Summary Table of Selection by Use
| Application | Recommended Stainless Steel Type | Justification |
| Staircases, guardrails | Austenitic | Corrosion resistance and optimal formability |
| Interior cladding | Ferritic | Stability and moderate metallurgical cost |
| Mechanical parts | Martensitic | Hardness and wear resistance |
| Humid environments | Austenitic | Robust passivation |
| Decorative applications | Ferritic or austenitic | Depending on constraints |
Manufacturing and Installation Precautions
The success of a stainless steel structure also depends on careful control of fabrication steps. Certain rules are essential to preserve material properties.

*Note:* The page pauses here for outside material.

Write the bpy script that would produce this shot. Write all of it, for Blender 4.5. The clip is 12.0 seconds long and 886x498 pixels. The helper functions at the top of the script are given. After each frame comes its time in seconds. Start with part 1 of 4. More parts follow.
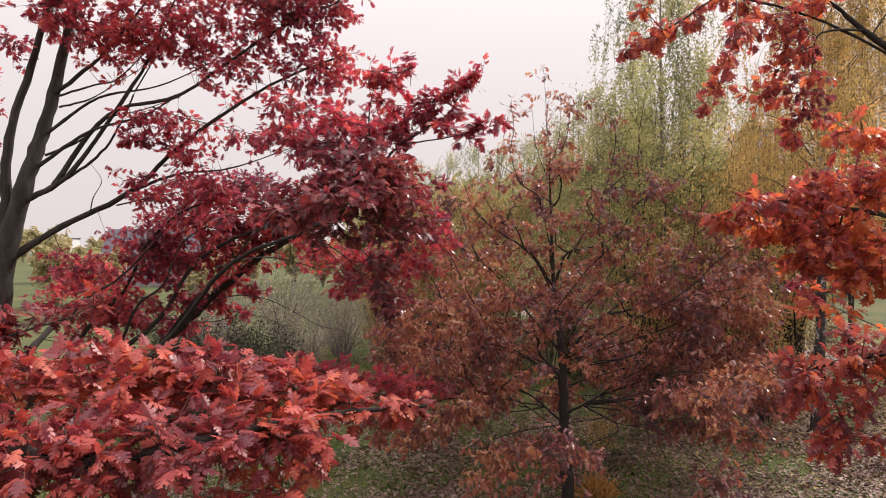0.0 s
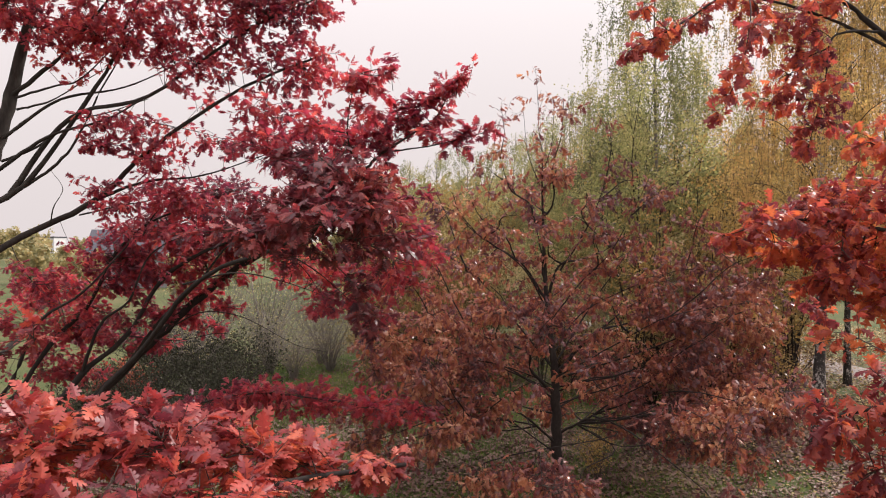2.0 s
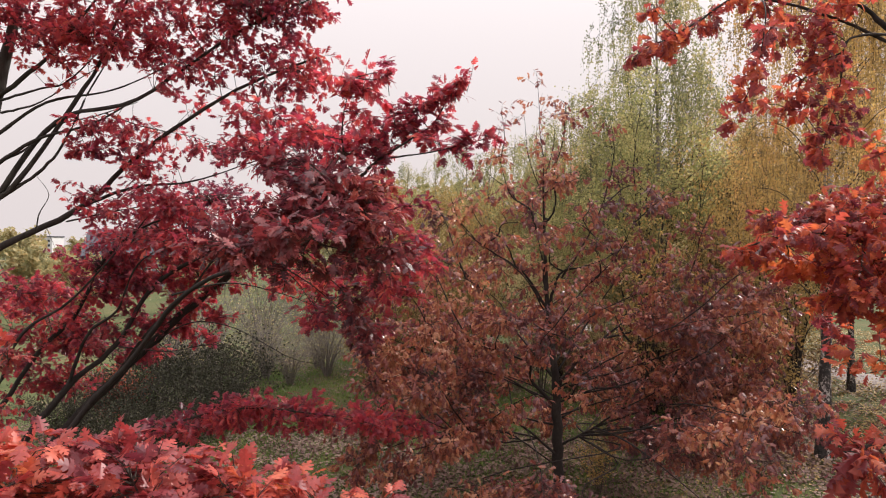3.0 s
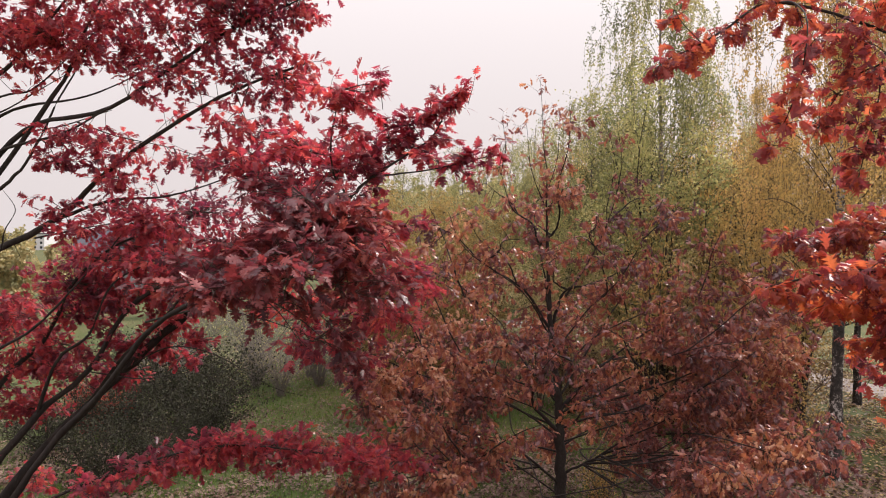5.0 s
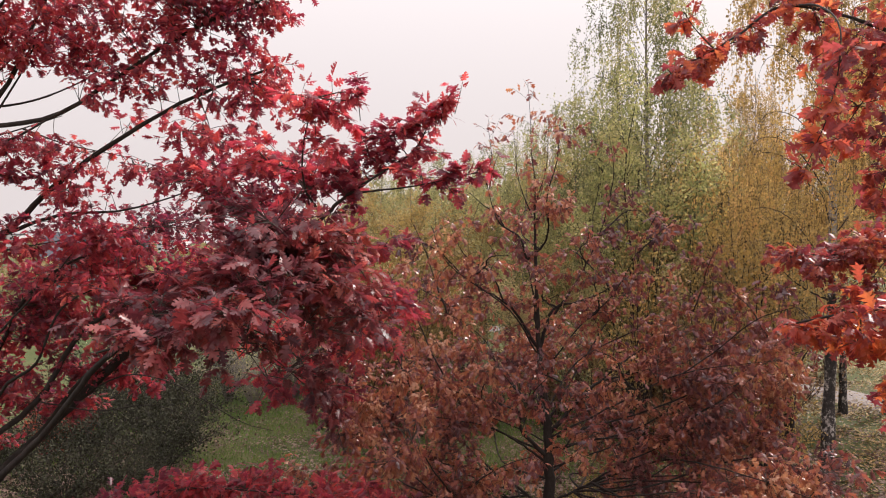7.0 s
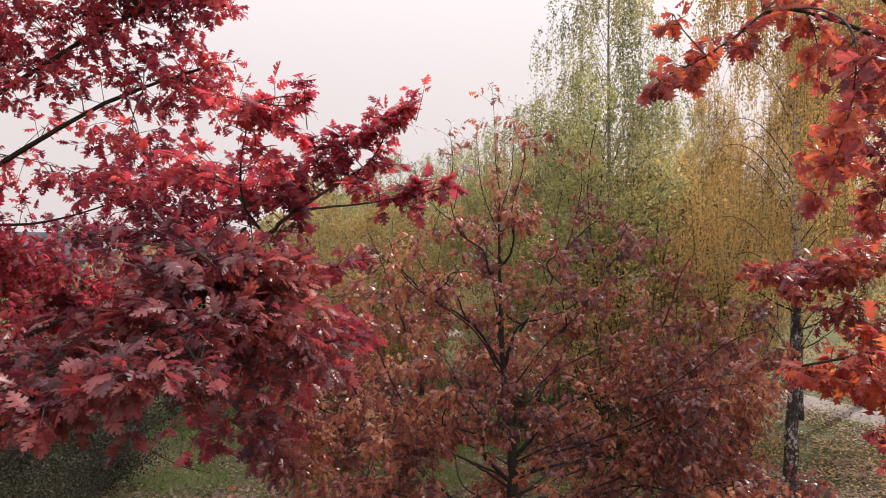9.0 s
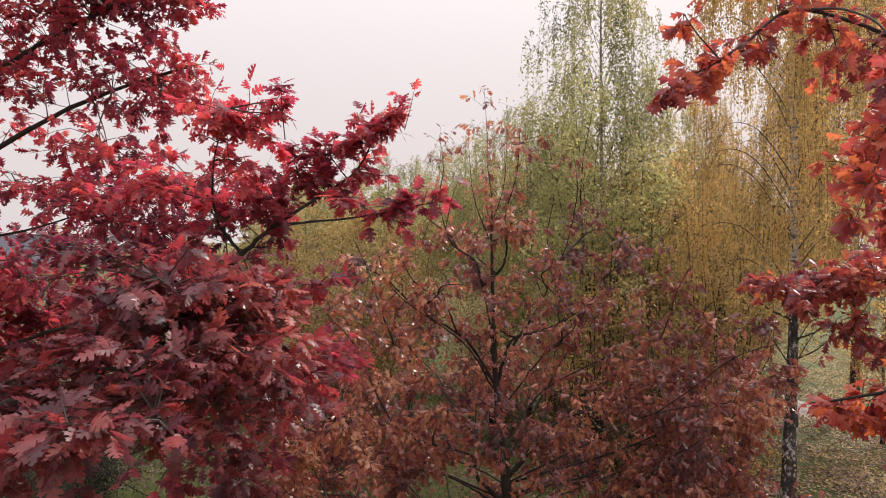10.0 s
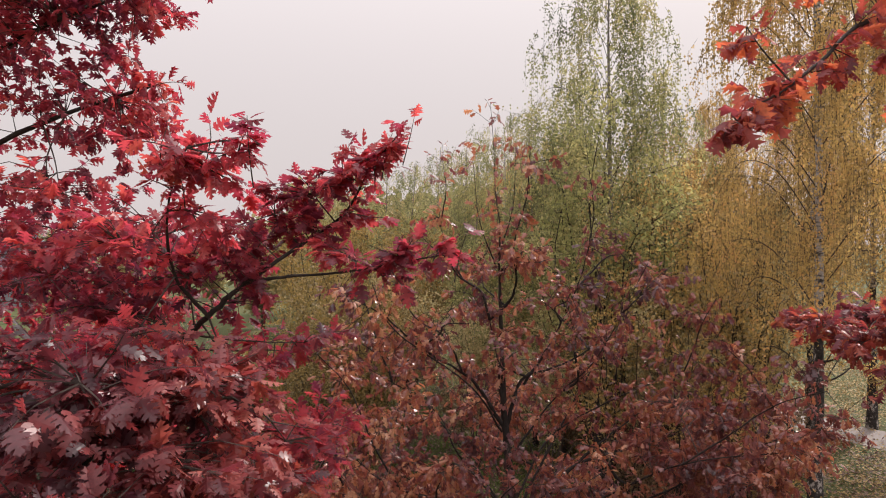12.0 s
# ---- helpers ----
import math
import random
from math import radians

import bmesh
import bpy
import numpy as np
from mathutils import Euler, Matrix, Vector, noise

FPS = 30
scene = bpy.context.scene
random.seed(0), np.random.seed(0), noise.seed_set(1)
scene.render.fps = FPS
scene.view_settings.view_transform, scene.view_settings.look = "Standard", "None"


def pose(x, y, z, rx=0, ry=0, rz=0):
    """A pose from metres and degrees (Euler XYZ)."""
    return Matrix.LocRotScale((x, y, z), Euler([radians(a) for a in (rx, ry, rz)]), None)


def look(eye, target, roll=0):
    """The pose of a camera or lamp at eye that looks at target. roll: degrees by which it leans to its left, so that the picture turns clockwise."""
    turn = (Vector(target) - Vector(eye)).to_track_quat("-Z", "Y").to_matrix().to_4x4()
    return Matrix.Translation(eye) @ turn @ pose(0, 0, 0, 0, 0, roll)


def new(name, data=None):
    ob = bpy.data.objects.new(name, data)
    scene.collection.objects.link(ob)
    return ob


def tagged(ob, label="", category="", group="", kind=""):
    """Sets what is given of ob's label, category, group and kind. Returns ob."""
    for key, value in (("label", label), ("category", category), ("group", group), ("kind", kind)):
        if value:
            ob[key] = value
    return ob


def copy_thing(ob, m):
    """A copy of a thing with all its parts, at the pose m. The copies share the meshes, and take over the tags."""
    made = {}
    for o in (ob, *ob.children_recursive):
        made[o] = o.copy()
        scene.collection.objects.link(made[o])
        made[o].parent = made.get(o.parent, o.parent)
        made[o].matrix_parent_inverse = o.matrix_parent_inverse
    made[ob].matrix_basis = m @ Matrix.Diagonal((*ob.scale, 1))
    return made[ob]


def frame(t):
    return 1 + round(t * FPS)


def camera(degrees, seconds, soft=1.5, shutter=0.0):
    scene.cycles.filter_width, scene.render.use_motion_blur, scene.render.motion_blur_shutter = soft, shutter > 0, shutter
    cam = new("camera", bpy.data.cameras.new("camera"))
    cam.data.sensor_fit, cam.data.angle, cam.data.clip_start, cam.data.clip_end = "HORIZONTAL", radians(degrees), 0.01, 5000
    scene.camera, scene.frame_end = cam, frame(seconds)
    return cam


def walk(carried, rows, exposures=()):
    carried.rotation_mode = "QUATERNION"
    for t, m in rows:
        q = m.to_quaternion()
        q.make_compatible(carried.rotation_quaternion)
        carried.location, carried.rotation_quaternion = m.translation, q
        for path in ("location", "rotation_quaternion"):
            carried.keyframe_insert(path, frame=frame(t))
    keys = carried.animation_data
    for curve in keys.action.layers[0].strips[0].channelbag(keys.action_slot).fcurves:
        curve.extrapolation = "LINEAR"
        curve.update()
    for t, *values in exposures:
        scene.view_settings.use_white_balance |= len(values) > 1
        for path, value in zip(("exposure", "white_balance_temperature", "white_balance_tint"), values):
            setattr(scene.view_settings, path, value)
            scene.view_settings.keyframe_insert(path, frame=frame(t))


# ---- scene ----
cam = camera(66.3, 12.0, soft=1.05)
ROWS = [
    (0.0, 0.000, 0.000, 6.600, -0.20, -0.00, -0.00),
    (0.5, 0.018, 0.240, 6.688, -0.25, -0.02, -0.43),
    (1.0, 0.040, 0.449, 6.750, -0.28, -0.03, -0.66),
    (1.5, 0.059, 0.675, 6.818, -0.31, -0.03, -0.77),
    (2.0, 0.072, 0.875, 6.887, -0.31, -0.04, -0.86),
    (2.5, 0.086, 1.102, 6.978, -0.36, -0.04, -0.92),
    (3.0, 0.084, 1.289, 7.050, -0.31, -0.14, -0.97),
    (5.0, 0.049, 2.190, 7.449, -0.47, -0.36, -1.40),
    (5.5, 0.029, 2.393, 7.533, -0.53, -0.37, -1.66),
    (6.0, 0.004, 2.635, 7.608, -0.47, -0.29, -2.04),
    (6.5, -0.004, 2.846, 7.678, -0.43, -0.31, -2.55),
    (7.0, -0.003, 3.086, 7.754, -0.46, -0.34, -3.21),
    (9.0, 0.019, 4.018, 8.038, -0.55, -0.49, -6.86),
    (9.5, 0.042, 4.278, 8.098, -0.49, -0.43, -7.61),
    (10.0, 0.061, 4.592, 8.214, -0.48, -0.43, -7.81),
    (10.5, 0.073, 4.876, 8.335, -0.45, -0.34, -7.87),
    (11.0, 0.088, 5.198, 8.472, -0.45, -0.34, -7.93),
    (11.5, 0.115, 5.463, 8.590, -0.51, -0.24, -7.91),
    (12.0, 0.156, 5.767, 8.721, -0.51, -0.14, -7.88),
]
walk(cam, [(t, pose(x, y, z, 90 + pitch, roll, yaw)) for t, x, y, z, pitch, roll, yaw in ROWS], exposures=[(0.0, 0.12), (9.0, 0.12), (10.5, 0.04), (12.0, -0.07)])

# ---- light ----
SUN_ELEVATION, SUN_AZIMUTH = radians(40), radians(54)  # azimuth from +y towards +x
world = bpy.data.worlds.new("hazy_sky")
scene.world = world
world.use_nodes = True
wn, wl = world.node_tree.nodes, world.node_tree.links
wn.clear()
sky = wn.new("ShaderNodeTexSky")
sky.sky_type, sky.sun_disc = "NISHITA", False
sky.sun_elevation, sky.sun_rotation = SUN_ELEVATION, SUN_AZIMUTH
sky.dust_density, sky.air_density = 5.0, 1.5
sky_dim = wn.new("ShaderNodeVectorMath")
sky_dim.operation = "SCALE"
sky_dim.inputs["Scale"].default_value = 0.07
haze = wn.new("ShaderNodeMix")
haze.data_type = "RGBA"
haze.inputs[0].default_value = 0.9
haze.inputs[7].default_value = (0.915, 0.825, 0.83, 1)
# thin cloud: brighter towards the zenith, as under any veiled sky
spot = wn.new("ShaderNodeTexCoord")
split = wn.new("ShaderNodeSeparateXYZ")
wl.new(spot.outputs["Generated"], split.inputs[0])
lift = wn.new("ShaderNodeMath")
lift.operation, lift.use_clamp = "MULTIPLY", True
lift.inputs[1].default_value = 1.0
wl.new(split.outputs["Z"], lift.inputs[0])
power = wn.new("ShaderNodeMath")
power.operation = "POWER"
power.inputs[1].default_value = 2.2
wl.new(lift.outputs[0], power.inputs[0])
glow = wn.new("ShaderNodeMath")
glow.operation = "MULTIPLY_ADD"
glow.inputs[1].default_value, glow.inputs[2].default_value = 2.5, 0.875
wl.new(power.outputs[0], glow.inputs[0])
back = wn.new("ShaderNodeBackground")
wl.new(glow.outputs[0], back.inputs["Strength"])
wout = wn.new("ShaderNodeOutputWorld")
wl.new(sky.outputs[0], sky_dim.inputs[0])
wl.new(sky_dim.outputs[0], haze.inputs[6])
wl.new(haze.outputs[2], back.inputs["Color"])
wl.new(back.outputs[0], wout.inputs["Surface"])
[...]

1. Avoid Ferrous Contamination
Any carbon steel contamination can compromise corrosion resistance.
2. Use Dedicated Tools
Stainless steel must be handled with uncontaminated tools.
3. Control Welding Temperatures
Poorly controlled heating can create a fragile heat-affected zone.
4. Preserve Passivation
Proper cleaning and finishing restore the protective layer.
Métanox applies these principles when manufacturing stainless steel components to ensure optimal durability and a consistent finish.
Conclusion
Austenitic, ferritic, and martensitic stainless steels differ in composition, metallurgical structure, and performance. Selecting the appropriate stainless steel type must be based on intended use, required strength, exposure conditions, and forming constraints. Austenitic grades are well suited for architectural structures exposed to the elements or subject to frequent handling. Ferritic grades are appropriate for less aggressive environments and simpler shapes. Martensitic grades are reserved for mechanical components requiring high hardness.
A clear understanding of these differences ensures reliable, durable designs that meet technical requirements. Métanox’s expertise can support the selection and fabrication of stainless steel structures to guarantee optimal long-term performance.